Substituting \(\dfrac{\theta}{2}\) into \(A\) for \(\cos{2A}\) gives:

\(\cos{\theta} ≡ 1 - 2\sin^2{\dfrac{\theta}{2}}\)

\(\implies \sin^2{\dfrac{\theta}{2}} ≡ \dfrac{1 - \cos{\theta}}{2}\)

\(\implies \boxed{\sin{\dfrac{\theta}{2}} ≡ ±\sqrt{\dfrac{1 - \cos{\theta}}{2}}}\)

Alternatively:

\(\cos{\theta} ≡ 2\cos^2{\dfrac{\theta}{2}} - 1\)

\(\implies \dfrac{\cos{\theta} + 1}{2} ≡ \cos^2{\dfrac{\theta}{2}} \)

\(\implies \boxed{±\sqrt{\dfrac{\cos{\theta} + 1}{2}} ≡ \cos{\dfrac{\theta}{2}}} \)

Applying the identity: \(\tan{\theta} ≡ \dfrac{\sin{\theta}}{\cos{\theta}}\)

\(\tan{\dfrac{\theta}{2}} ≡ \dfrac{±\sqrt{\dfrac{1 - \cos{\theta}}{2}}}{±\sqrt{\dfrac{\cos{\theta} + 1}{2}}} \)

\(\tan{\dfrac{\theta}{2}} ≡ ±\sqrt{\dfrac{\dfrac{1 - \cos{\theta}}{\cancel{2}}}{\dfrac{\cos{\theta} + 1}{\cancel{2}}}} \)

\(\implies \boxed{\tan{\dfrac{\theta}{2}} ≡ ±\sqrt{\dfrac{1 - \cos{\theta}}{\cos{\theta} + 1}}} \)

Knowledge of \(\tan{\dfrac{\theta}{2}}\) is not required, but is provided here for completeness.

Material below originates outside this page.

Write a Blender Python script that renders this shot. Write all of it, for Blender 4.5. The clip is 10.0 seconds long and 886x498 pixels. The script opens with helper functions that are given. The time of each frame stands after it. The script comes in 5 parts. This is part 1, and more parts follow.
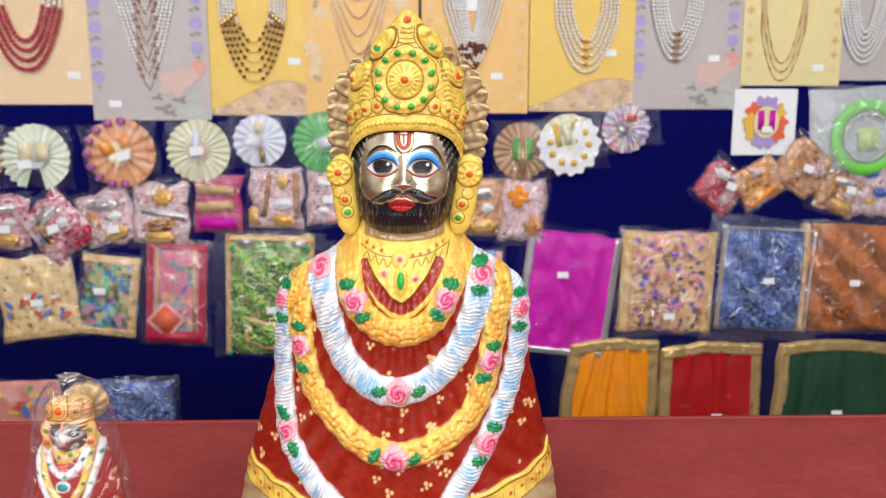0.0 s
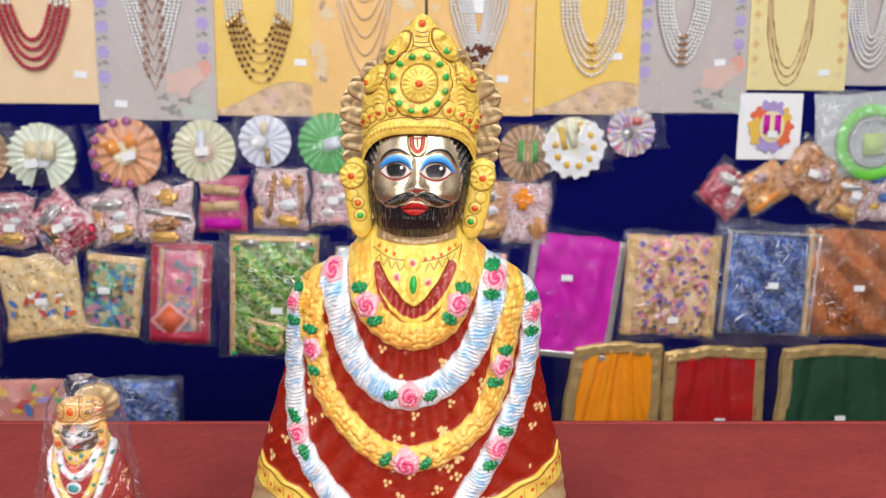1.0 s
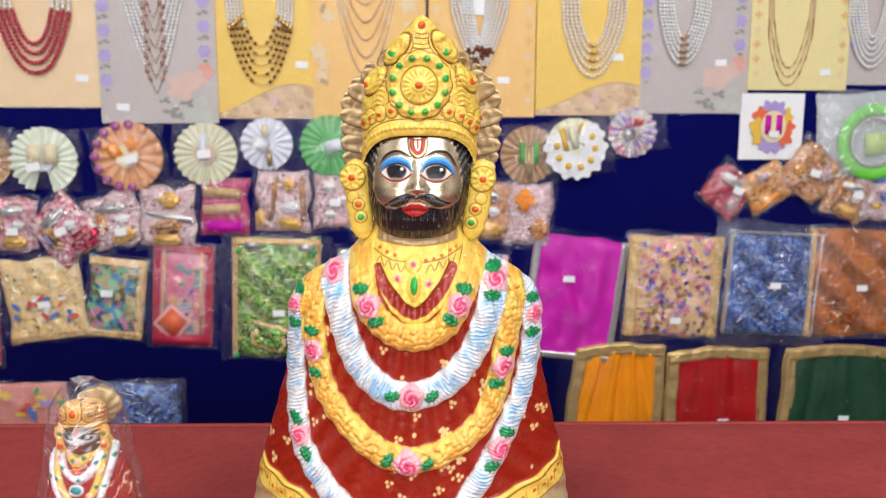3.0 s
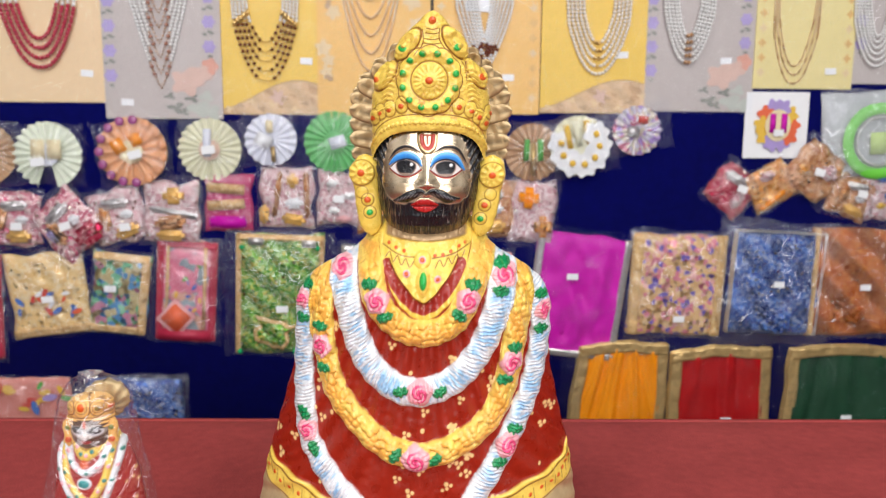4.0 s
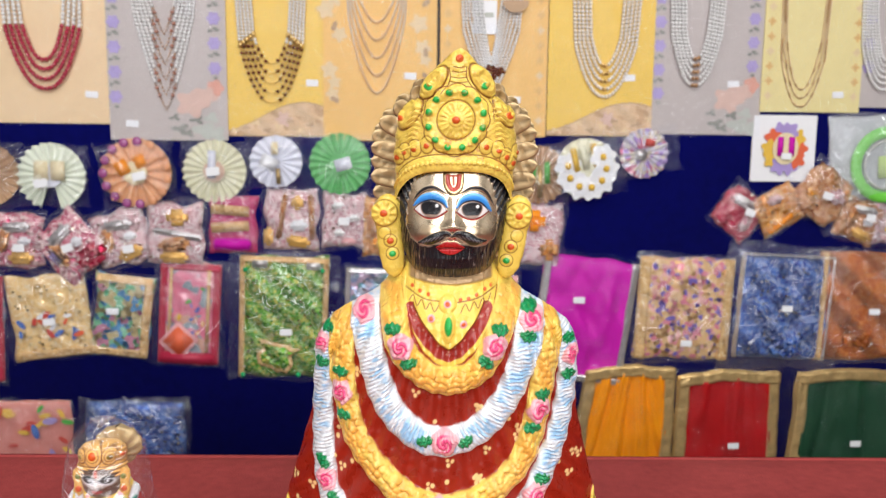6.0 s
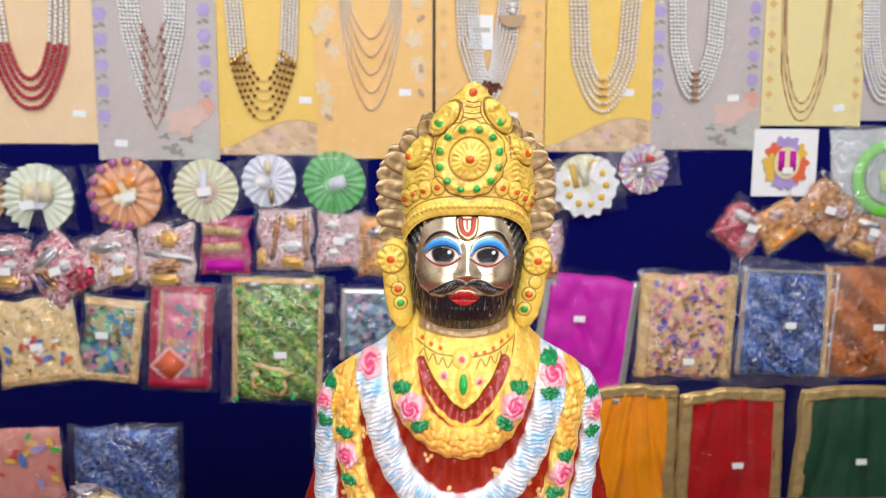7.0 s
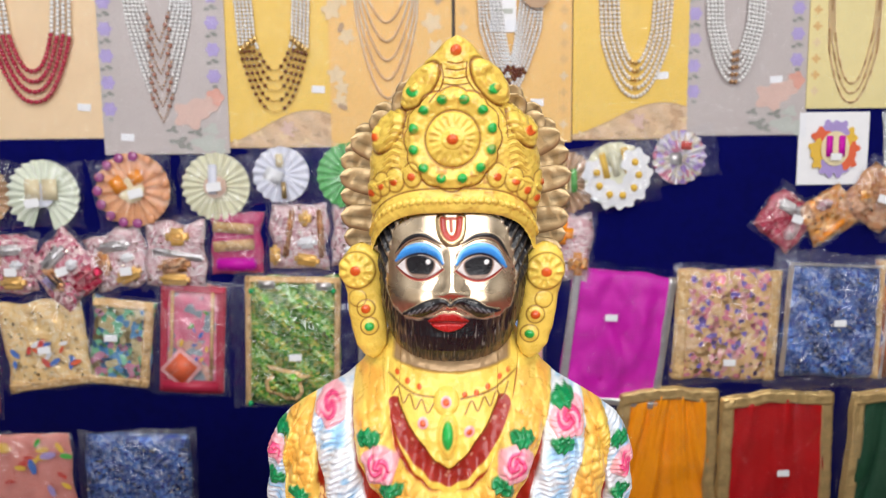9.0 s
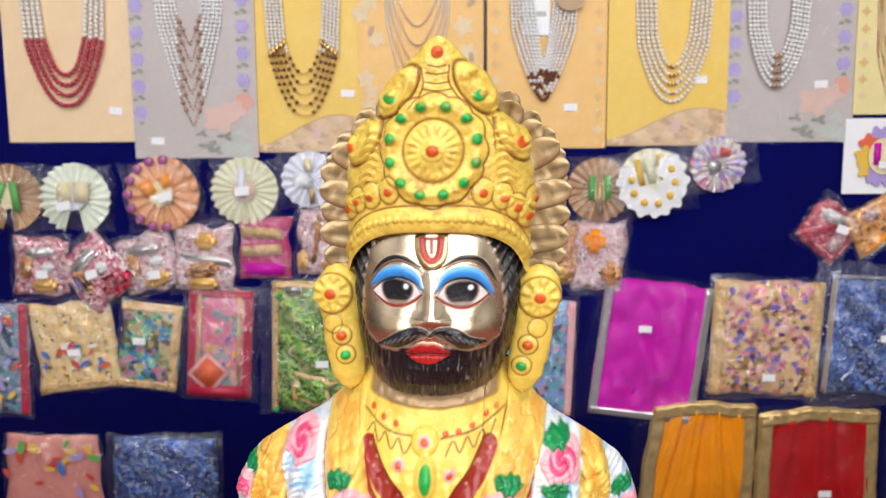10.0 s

These are not provided in the formula book. You don't have to memorise them, as long as you can derive them.

Power reduction formulae

Rearranging the identity for \(\cos{2A}\) gives:

\(\cos{2A} ≡ 1 - 2\sin^2{A}\)

\(\implies 2\sin^2{A} ≡ 1 - \cos{2A}\)

\(\implies \boxed{\sin^2{A} ≡ \dfrac{1 - \cos{2A}}{2}} \)

Alternatively:

\(\cos{2A} ≡ 2\cos^2{A} - 1\)

\(\implies \cos{2A} + 1 ≡ 2\cos^2{A}\)

\(\implies \boxed{\dfrac{\cos{2A} + 1}{2} ≡ \cos^2{A}}\)

These are not provided in the formula book. You don't have to memorise them, as long as you can derive them.

Tip: Power reduction formulae are particularly useful for integrating \(\sin^2{A}\) and \(\cos^2{A}\)